All of the data should be output character for character, except the pictures.

- [Dataset excerpt]:
----------------------------------------

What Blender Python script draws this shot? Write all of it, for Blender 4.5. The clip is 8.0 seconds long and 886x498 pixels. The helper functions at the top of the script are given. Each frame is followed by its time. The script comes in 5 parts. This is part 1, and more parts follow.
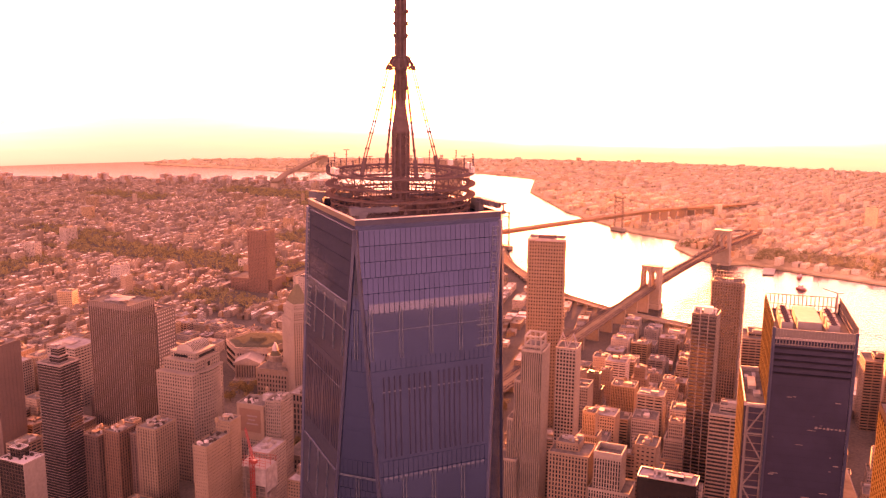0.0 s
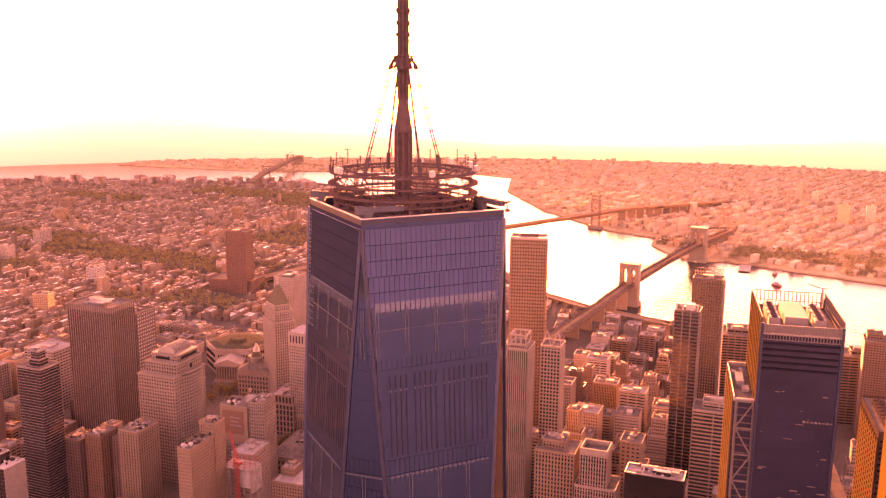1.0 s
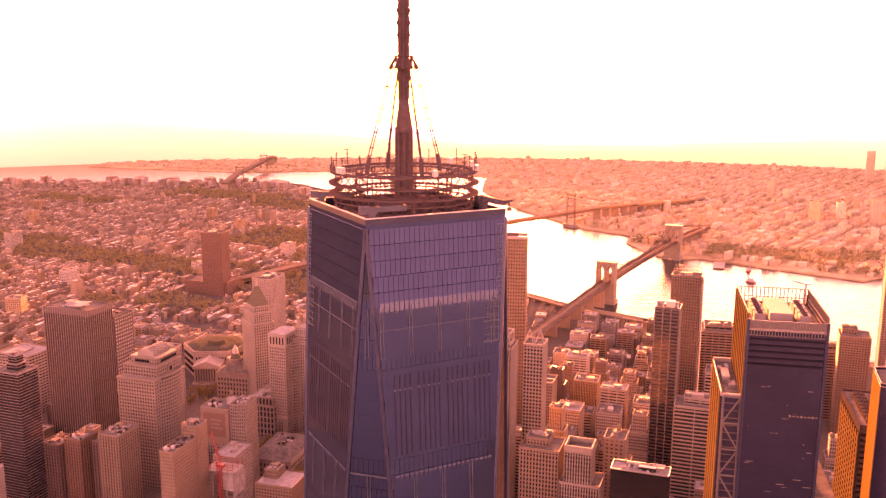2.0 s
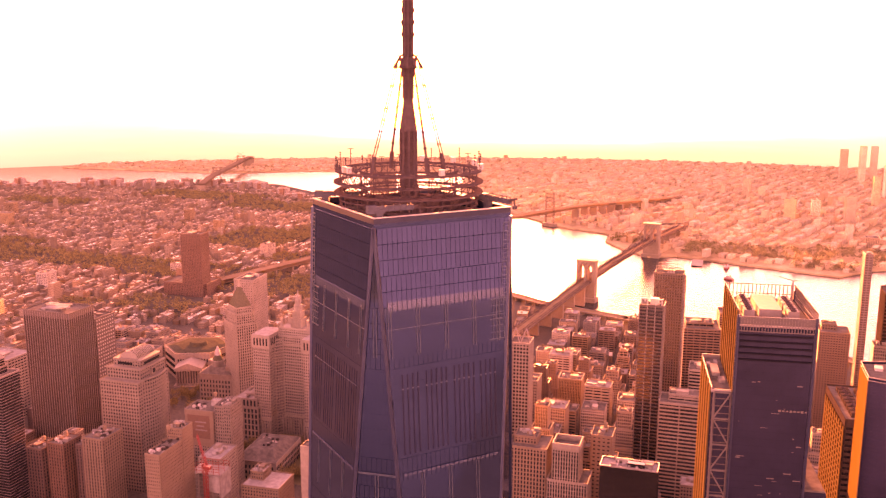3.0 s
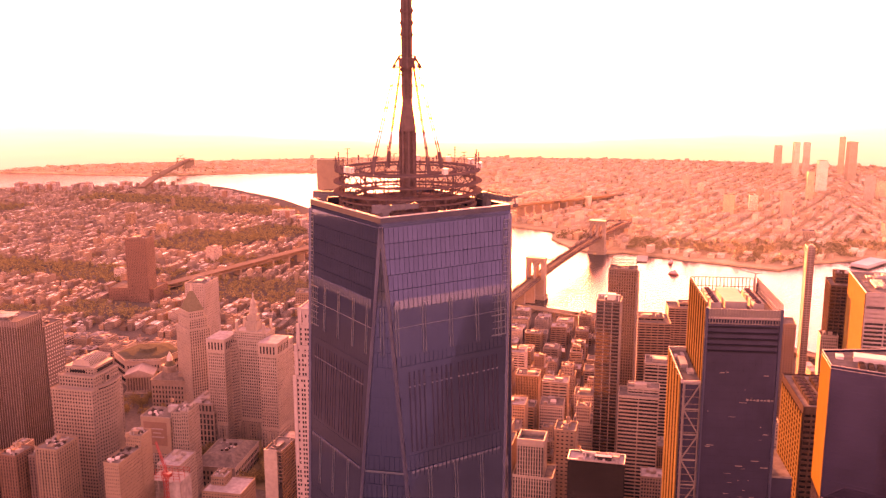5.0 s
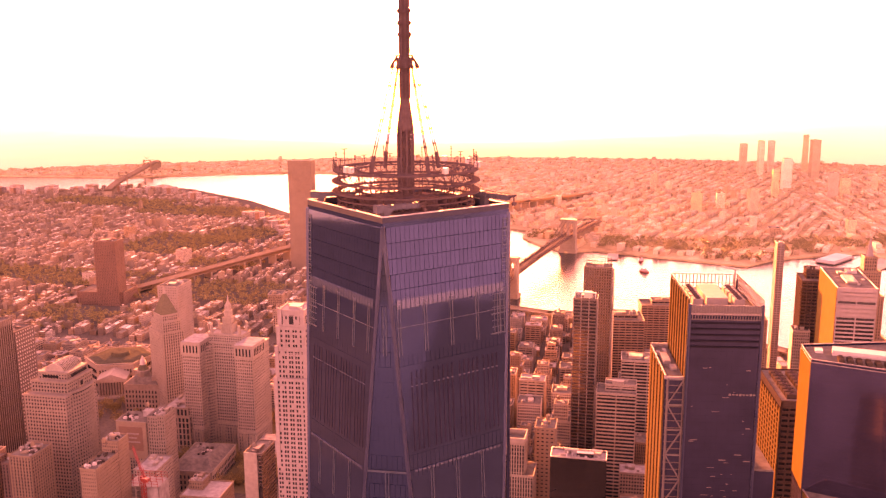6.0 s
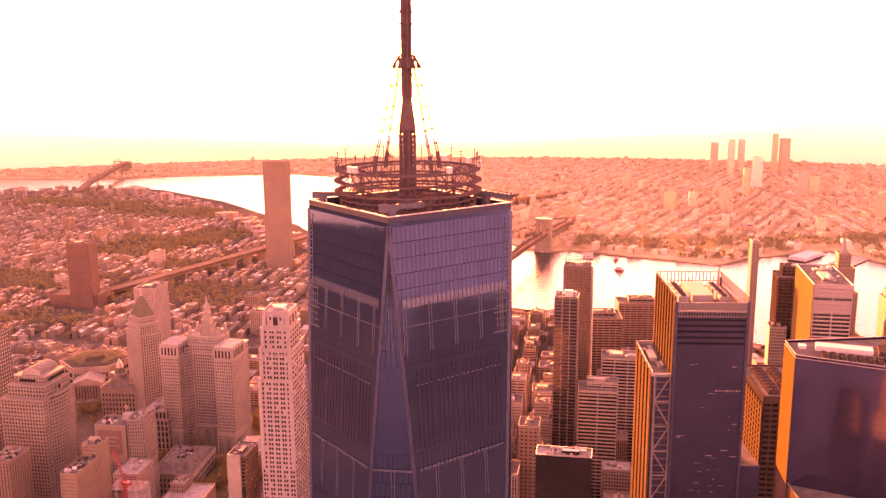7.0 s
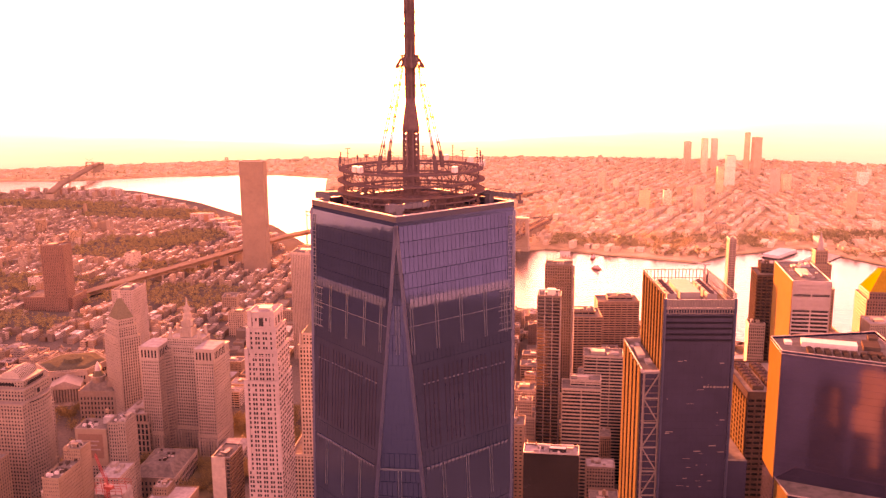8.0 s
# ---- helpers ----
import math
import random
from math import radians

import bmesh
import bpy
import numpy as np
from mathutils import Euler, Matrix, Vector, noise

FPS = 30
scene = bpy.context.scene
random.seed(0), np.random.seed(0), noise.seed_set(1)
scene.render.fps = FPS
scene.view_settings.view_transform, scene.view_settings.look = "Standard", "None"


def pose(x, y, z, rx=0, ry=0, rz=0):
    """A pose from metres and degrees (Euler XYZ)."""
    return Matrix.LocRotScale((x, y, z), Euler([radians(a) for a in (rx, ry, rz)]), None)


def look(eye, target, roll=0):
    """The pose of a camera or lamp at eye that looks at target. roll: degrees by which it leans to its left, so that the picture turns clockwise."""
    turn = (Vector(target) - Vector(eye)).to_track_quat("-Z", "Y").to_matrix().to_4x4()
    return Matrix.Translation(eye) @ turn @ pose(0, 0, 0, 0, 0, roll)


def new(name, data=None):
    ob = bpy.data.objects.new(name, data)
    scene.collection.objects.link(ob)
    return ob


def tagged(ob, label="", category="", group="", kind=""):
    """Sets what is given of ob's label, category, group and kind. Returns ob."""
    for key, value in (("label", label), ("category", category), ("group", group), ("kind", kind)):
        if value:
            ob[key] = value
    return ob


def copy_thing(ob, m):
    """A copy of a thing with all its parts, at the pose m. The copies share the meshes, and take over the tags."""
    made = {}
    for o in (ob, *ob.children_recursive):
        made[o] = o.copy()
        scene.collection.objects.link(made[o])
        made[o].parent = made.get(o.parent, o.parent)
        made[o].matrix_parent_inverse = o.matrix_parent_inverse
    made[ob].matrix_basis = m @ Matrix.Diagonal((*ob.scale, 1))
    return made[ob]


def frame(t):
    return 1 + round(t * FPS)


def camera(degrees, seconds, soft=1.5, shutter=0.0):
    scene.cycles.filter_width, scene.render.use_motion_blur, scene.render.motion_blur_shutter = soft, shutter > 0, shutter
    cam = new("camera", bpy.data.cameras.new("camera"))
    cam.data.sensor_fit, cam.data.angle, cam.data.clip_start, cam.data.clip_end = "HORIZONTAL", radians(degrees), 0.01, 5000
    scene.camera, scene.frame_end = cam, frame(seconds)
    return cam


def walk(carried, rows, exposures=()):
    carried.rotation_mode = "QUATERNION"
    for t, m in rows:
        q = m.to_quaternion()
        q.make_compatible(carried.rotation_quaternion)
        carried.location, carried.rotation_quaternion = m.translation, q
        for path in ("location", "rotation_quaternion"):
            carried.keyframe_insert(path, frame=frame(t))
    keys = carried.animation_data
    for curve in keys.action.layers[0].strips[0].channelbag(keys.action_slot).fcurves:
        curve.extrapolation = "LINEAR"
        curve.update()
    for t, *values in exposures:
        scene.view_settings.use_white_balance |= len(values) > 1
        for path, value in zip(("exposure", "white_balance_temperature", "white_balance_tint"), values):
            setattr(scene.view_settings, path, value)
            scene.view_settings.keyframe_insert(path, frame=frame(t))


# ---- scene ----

----------------------------------------

- [Output below]:
What Blender Python script draws this shot? Write all of it, for Blender 4.5. The clip is 8.0 seconds long and 886x498 pixels. The helper functions at the top of the script are given. Each frame is followed by its time. The script comes in 5 parts. This is part 1, and more parts follow.
0.0 s
1.0 s
2.0 s
3.0 s
5.0 s
6.0 s
7.0 s
8.0 s
# ---- helpers ----
import math
import random
from math import radians

import bmesh
import bpy
import numpy as np
from mathutils import Euler, Matrix, Vector, noise

FPS = 30
scene = bpy.context.scene
random.seed(0), np.random.seed(0), noise.seed_set(1)
scene.render.fps = FPS
scene.view_settings.view_transform, scene.view_settings.look = "Standard", "None"


def pose(x, y, z, rx=0, ry=0, rz=0):
    """A pose from metres and degrees (Euler XYZ)."""
    return Matrix.LocRotScale((x, y, z), Euler([radians(a) for a in (rx, ry, rz)]), None)


def look(eye, target, roll=0):
    """The pose of a camera or lamp at eye that looks at target. roll: degrees by which it leans to its left, so that the picture turns clockwise."""
    turn = (Vector(target) - Vector(eye)).to_track_quat("-Z", "Y").to_matrix().to_4x4()
    return Matrix.Translation(eye) @ turn @ pose(0, 0, 0, 0, 0, roll)


def new(name, data=None):
    ob = bpy.data.objects.new(name, data)
    scene.collection.objects.link(ob)
    return ob


def tagged(ob, label="", category="", group="", kind=""):
    """Sets what is given of ob's label, category, group and kind. Returns ob."""
    for key, value in (("label", label), ("category", category), ("group", group), ("kind", kind)):
        if value:
            ob[key] = value
    return ob


def copy_thing(ob, m):
    """A copy of a thing with all its parts, at the pose m. The copies share the meshes, and take over the tags."""
    made = {}
    for o in (ob, *ob.children_recursive):
        made[o] = o.copy()
        scene.collection.objects.link(made[o])
        made[o].parent = made.get(o.parent, o.parent)
        made[o].matrix_parent_inverse = o.matrix_parent_inverse
    made[ob].matrix_basis = m @ Matrix.Diagonal((*ob.scale, 1))
    return made[ob]


def frame(t):
    return 1 + round(t * FPS)


def camera(degrees, seconds, soft=1.5, shutter=0.0):
    scene.cycles.filter_width, scene.render.use_motion_blur, scene.render.motion_blur_shutter = soft, shutter > 0, shutter
    cam = new("camera", bpy.data.cameras.new("camera"))
    cam.data.sensor_fit, cam.data.angle, cam.data.clip_start, cam.data.clip_end = "HORIZONTAL", radians(degrees), 0.01, 5000
    scene.camera, scene.frame_end = cam, frame(seconds)
    return cam


def walk(carried, rows, exposures=()):
    carried.rotation_mode = "QUATERNION"
    for t, m in rows:
        q = m.to_quaternion()
        q.make_compatible(carried.rotation_quaternion)
        carried.location, carried.rotation_quaternion = m.translation, q
        for path in ("location", "rotation_quaternion"):
            carried.keyframe_insert(path, frame=frame(t))
    keys = carried.animation_data
    for curve in keys.action.layers[0].strips[0].channelbag(keys.action_slot).fcurves:
        curve.extrapolation = "LINEAR"
        curve.update()
    for t, *values in exposures:
        scene.view_settings.use_white_balance |= len(values) > 1
        for path, value in zip(("exposure", "white_balance_temperature", "white_balance_tint"), values):
            setattr(scene.view_settings, path, value)
            scene.view_settings.keyframe_insert(path, frame=frame(t))


# ---- scene ----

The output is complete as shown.